By: E&P Staff and The Associated Press
When the editor heads a memo or email message to staffers “Newsroom Realignment,” you know that what follows is likely to be pretty dramatic, both in the details and the reasoning. Such was the case today with such a message sent to all newsroom employees by Julia Wallace, editor of the Atlanta Journal-Constitution.
Publisher John Mellot later announced other key changes throughout the company, including a circulation pullback.
Part of the plan: A move to enact about 80 buyouts. “We are extending a voluntary separation program offer to about 80 employees who are 55 years of age or older and have 10 years of Cox pension vesting service,” Wallace wrote. “The offer is completely voluntary. We don’t expect everyone to take the offer, but we will not limit the number who can accept….Clearly we will lose some very talented and veteran folks. It’s hard, but it’s necessary for our economic realities.”

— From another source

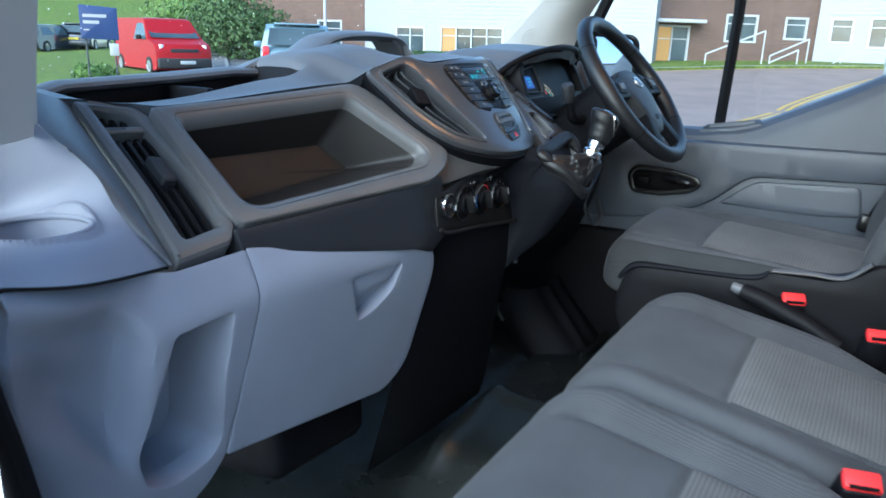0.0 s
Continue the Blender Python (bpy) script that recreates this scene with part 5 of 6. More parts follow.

Wallace’s message began: “Today, I announced several important changes for the AJC. These changes position our newsroom for the future and provide for continuous renewal and reinvention. They give us the structure to remain metro Atlanta’s dominant print and online news and information source.”

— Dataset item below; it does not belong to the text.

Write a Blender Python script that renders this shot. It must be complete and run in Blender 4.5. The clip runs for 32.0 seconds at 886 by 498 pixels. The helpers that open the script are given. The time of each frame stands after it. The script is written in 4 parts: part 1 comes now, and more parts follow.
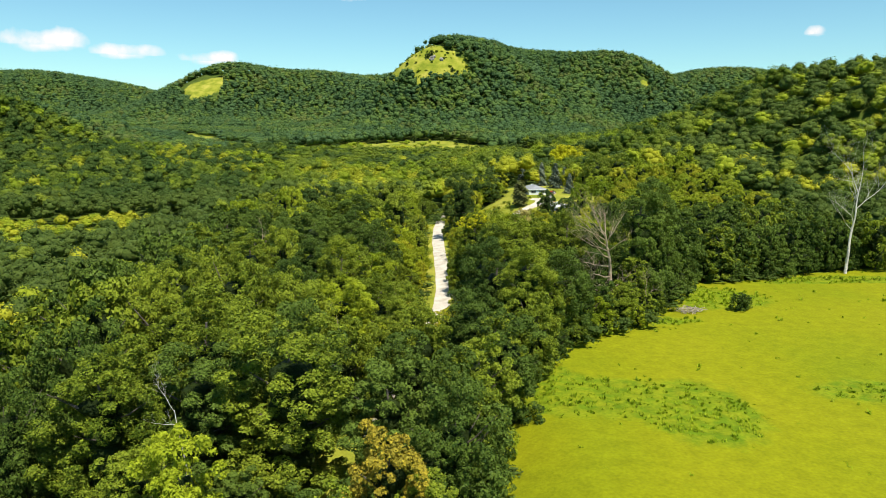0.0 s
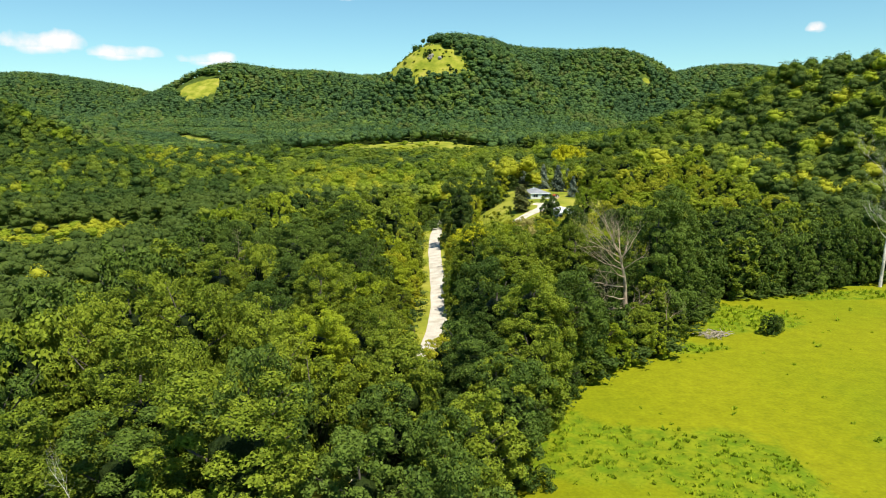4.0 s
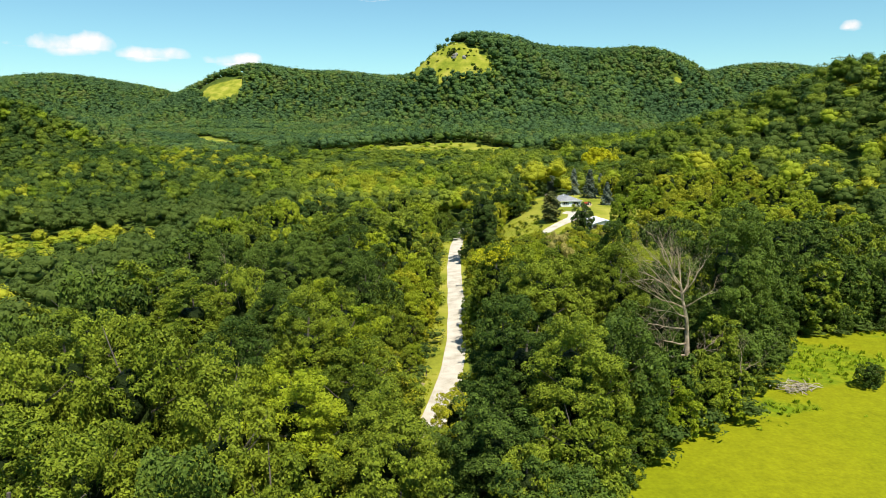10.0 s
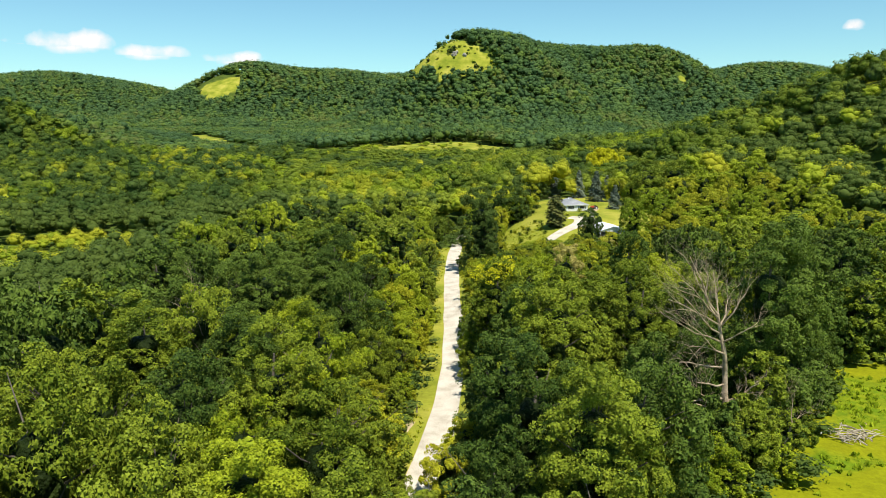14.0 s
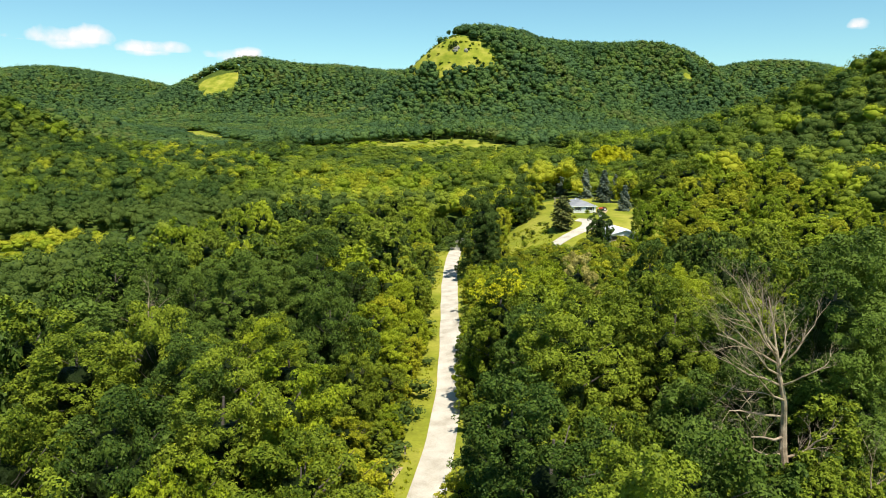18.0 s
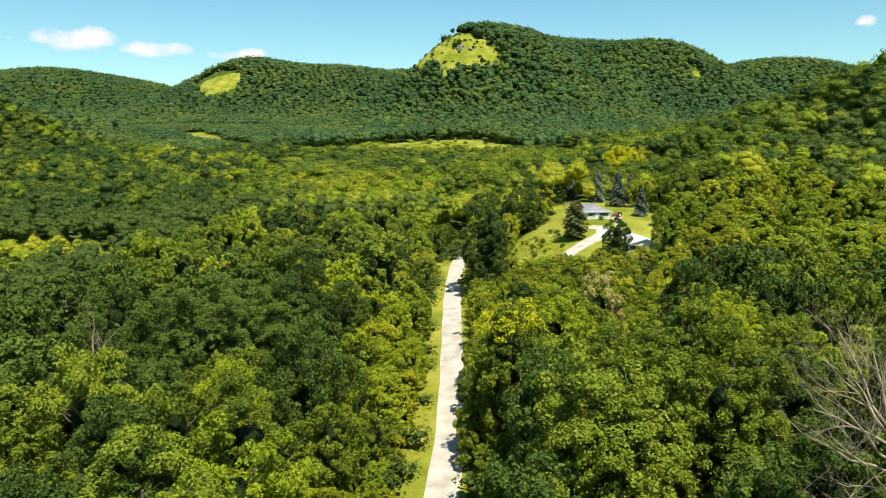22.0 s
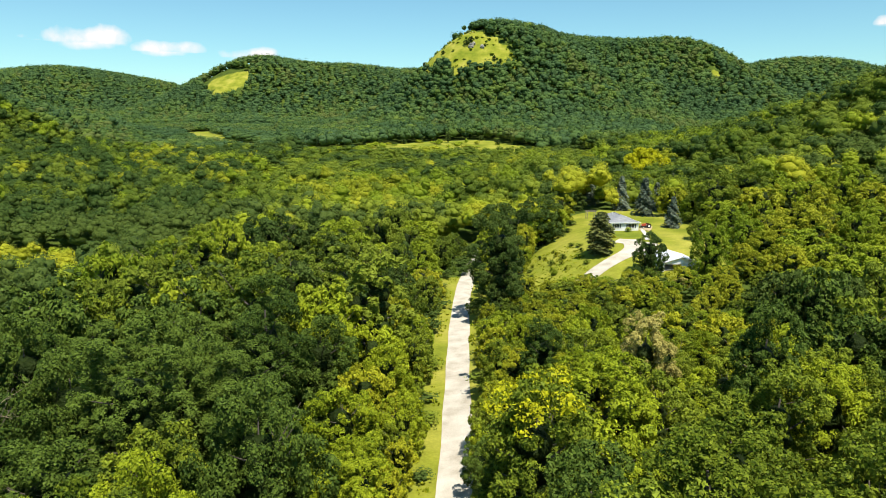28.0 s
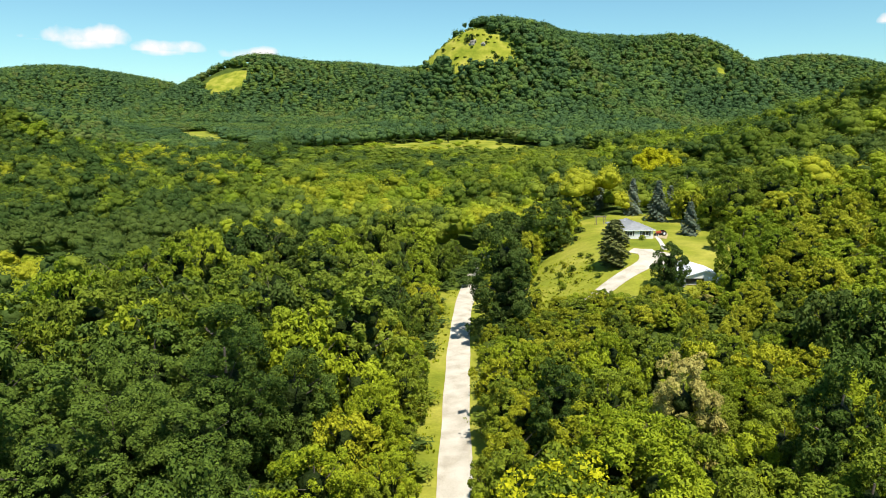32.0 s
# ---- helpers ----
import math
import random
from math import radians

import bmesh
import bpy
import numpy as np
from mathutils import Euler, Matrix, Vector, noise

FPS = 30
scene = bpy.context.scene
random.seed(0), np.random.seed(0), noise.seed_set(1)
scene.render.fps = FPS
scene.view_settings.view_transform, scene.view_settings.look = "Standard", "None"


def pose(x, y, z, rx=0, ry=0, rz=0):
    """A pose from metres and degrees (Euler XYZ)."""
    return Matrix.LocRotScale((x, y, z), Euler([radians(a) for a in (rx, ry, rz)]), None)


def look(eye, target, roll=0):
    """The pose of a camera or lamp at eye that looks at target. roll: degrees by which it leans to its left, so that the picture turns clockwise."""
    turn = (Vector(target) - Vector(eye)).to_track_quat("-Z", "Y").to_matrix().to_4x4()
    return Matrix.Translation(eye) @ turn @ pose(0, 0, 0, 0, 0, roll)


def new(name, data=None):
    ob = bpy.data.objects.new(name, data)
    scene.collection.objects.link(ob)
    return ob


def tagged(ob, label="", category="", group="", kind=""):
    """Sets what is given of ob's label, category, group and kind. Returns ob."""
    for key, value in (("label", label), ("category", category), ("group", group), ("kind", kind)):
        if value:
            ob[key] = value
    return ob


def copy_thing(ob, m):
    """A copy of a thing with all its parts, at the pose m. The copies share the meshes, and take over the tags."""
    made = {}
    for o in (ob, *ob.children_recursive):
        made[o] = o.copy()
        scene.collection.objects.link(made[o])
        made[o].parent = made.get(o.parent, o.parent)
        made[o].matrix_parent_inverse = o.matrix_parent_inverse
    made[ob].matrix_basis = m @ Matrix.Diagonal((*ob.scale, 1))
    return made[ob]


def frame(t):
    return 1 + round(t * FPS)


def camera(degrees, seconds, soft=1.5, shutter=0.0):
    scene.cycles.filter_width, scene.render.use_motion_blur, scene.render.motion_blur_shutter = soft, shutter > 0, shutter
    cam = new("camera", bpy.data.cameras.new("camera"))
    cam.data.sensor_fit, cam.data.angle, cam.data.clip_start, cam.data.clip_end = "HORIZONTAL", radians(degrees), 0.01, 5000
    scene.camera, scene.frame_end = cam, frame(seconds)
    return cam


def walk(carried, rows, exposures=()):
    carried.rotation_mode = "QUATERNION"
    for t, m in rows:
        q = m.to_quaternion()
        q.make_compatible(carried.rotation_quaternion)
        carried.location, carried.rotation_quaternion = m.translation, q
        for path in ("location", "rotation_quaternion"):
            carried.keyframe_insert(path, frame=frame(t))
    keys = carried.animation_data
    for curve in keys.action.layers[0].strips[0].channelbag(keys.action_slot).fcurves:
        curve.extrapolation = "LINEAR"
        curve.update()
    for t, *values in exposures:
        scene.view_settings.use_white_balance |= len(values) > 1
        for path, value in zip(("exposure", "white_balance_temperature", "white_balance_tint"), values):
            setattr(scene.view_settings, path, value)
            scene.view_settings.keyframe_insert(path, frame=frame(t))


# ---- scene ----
cam = camera(65.2, 32.0, soft=0.8)
PATH = [
    (0, (-0.00, 0.00, 41.65), (3.14, 98.44, 24.30), 0.22),
    (1, (0.44, 4.07, 41.83), (3.68, 102.49, 24.46), 0.09),
    (2, (0.99, 8.16, 42.08), (4.28, 106.57, 24.68), -0.05),
    (3, (1.55, 12.37, 42.30), (4.84, 110.78, 24.85), -0.18),
    (4.5, (2.03, 18.20, 42.33), (4.86, 116.64, 24.93), -0.21),
    (6, (2.40, 24.14, 42.33), (4.60, 122.60, 25.01), -0.17),
    (7, (2.80, 28.26, 42.35), (4.60, 126.73, 25.03), -0.15),
    (8, (3.06, 32.18, 42.42), (4.36, 130.66, 25.09), -0.16),
    (9, (3.38, 35.97, 42.49), (3.78, 134.46, 25.16), -0.22),
    (9.5, (3.52, 37.80, 42.51), (3.38, 136.29, 25.20), -0.22),
    (10, (3.71, 39.74, 42.49), (3.26, 138.24, 25.19), -0.21),
    (10.5, (3.88, 41.68, 42.49), (3.24, 140.17, 25.18), -0.20),
    (11, (3.99, 43.68, 42.49), (3.33, 142.16, 25.17), -0.16),
    (12, (4.28, 47.63, 42.51), (3.66, 146.11, 25.16), -0.11),
    (13, (4.51, 51.59, 42.53), (3.95, 150.07, 25.15), -0.08),
    (14, (4.71, 55.65, 42.50), (4.19, 154.11, 25.06), -0.08),
    (15.5, (4.98, 61.33, 42.14), (4.49, 159.78, 24.61), 0.03),
    (17, (5.29, 67.21, 41.80), (4.81, 165.64, 24.14), 0.19),
    (18, (5.48, 71.62, 41.67), (4.86, 170.03, 23.91), 0.21),
    (19, (5.65, 76.22, 41.59), (4.71, 174.63, 23.83), 0.09),
    (20, (5.86, 80.65, 41.53), (4.63, 179.05, 23.79), 0.00),
    (21, (5.99, 84.72, 41.56), (4.77, 183.13, 23.82), -0.05),
    (22, (6.17, 88.65, 41.59), (4.80, 187.05, 23.84), -0.07),
    (23, (6.15, 92.43, 41.67), (4.37, 190.82, 23.89), -0.00),
    (24, (6.24, 96.27, 41.75), (4.17, 194.66, 23.97), 0.01),
    (25, (6.42, 100.26, 41.72), (4.29, 198.65, 23.96), -0.04),
    (26.5, (6.61, 106.24, 41.54), (4.03, 204.62, 23.78), 0.03),
    (28, (6.80, 112.32, 41.38), (3.91, 210.69, 23.64), 0.15),
    (29, (6.88, 116.09, 41.42), (3.85, 214.45, 23.64), 0.16),
    (30, (6.94, 119.88, 41.42), (3.87, 218.23, 23.61), 0.18),
    (31, (7.06, 123.76, 41.44), (3.96, 222.11, 23.62), 0.12),
    (32, (7.10, 127.50, 41.48), (4.02, 225.85, 23.62), 0.03),
]
walk(cam, [(t, look(eye, target, roll)) for t, eye, target, roll in PATH])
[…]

James Mallory, she added, will be promoted to senior managing editor and vice president/news.
Also, effective April 1, the newspaper will scale back its circulation territory to no longer include Alabama, South Carolina, Florida and many parts of Georgia. The paper had been delivered in 145 of Georgia’s 159 counties, but now will only be available in 66 counties in the state. The paper won’t be found in cities like Augusta, Columbus, Savannah and Albany.
Publisher John Mellott said those areas only account for about 5 percent of the paper’s total circulation.
The changes will mean the end of 44 circulation positions, with displaced workers offered severance packages, Mellott said. The paper also will end its relationship with 128 independent contractors who delivered the paper.
The newspaper’s parent company, Atlanta-based Cox Enterprises, also will spend $30 million on upgrading its presses in suburban Gwinnett County, with plans to close the paper’s downtown Atlanta production facility in two years. Mellott said the changes will mean the shift or loss of 98 production jobs.
The changes come as the Atlanta paper, like other newspapers, adjusts to major shifts in news consumption and advertising spending on the Internet.
“We must make these changes to respond to our readers,” Wallace wrote in her memo, which was first published at the Romenesko site at www.poynter.org. “They now have more sources than ever for news and information, and we must fundamentally alter the way we operate. Online, we will show that we know Atlanta best, providing superlative news and information and becoming the preferred medium for connecting local communities. In print, we will really listen to our core readers and create a newspaper that offers distinct and valuable content….
“That means a major shift in the way we work. Our current structure is fine for the pace and demands of a printed newspaper, but isn’t structured for online’s immediacy and evolving needs. Additionally, as we have evolved over time, we have added layers and bureaucracy and have become less nimble. Rather than tinkering with the old newsroom, we need to start over.
“What’s changing? First, we?ll untangle the bureaucracy by moving from more than a dozen departments and desks to four main departments. We’ll also reduce the number of management layers.
“The four new departments are: News & Information, Enterprise, Digital, Print.
“The idea is to separate content from production. This is a new way of thinking for us, but I believe it is the best way forward.
“The News and Information department will be responsible for news of all kinds — metro, business, features and sports. Its mission and mantra is daily watchdog and aggressive newsgathering….
“The Enterprise department will generate distinctive local content. While it will produce special projects, this is more than a projects department. It will produce a steady stream of enterprise. Print will be its focus, but it also will take full advantage of the online platform….
“The Digital department is responsible for growing online audience by offering local news and information; providing a platform for interactivity and social networking; and extending our selection beyond news to attract new audiences….
“The Print department will produce the best newspaper possible.”
After more details, the memo concluded: “We will become a new newsroom — one that is bold and assertive. We will not allow ourselves to be steamrolled by events beyond our control. We will seize control of our fate.”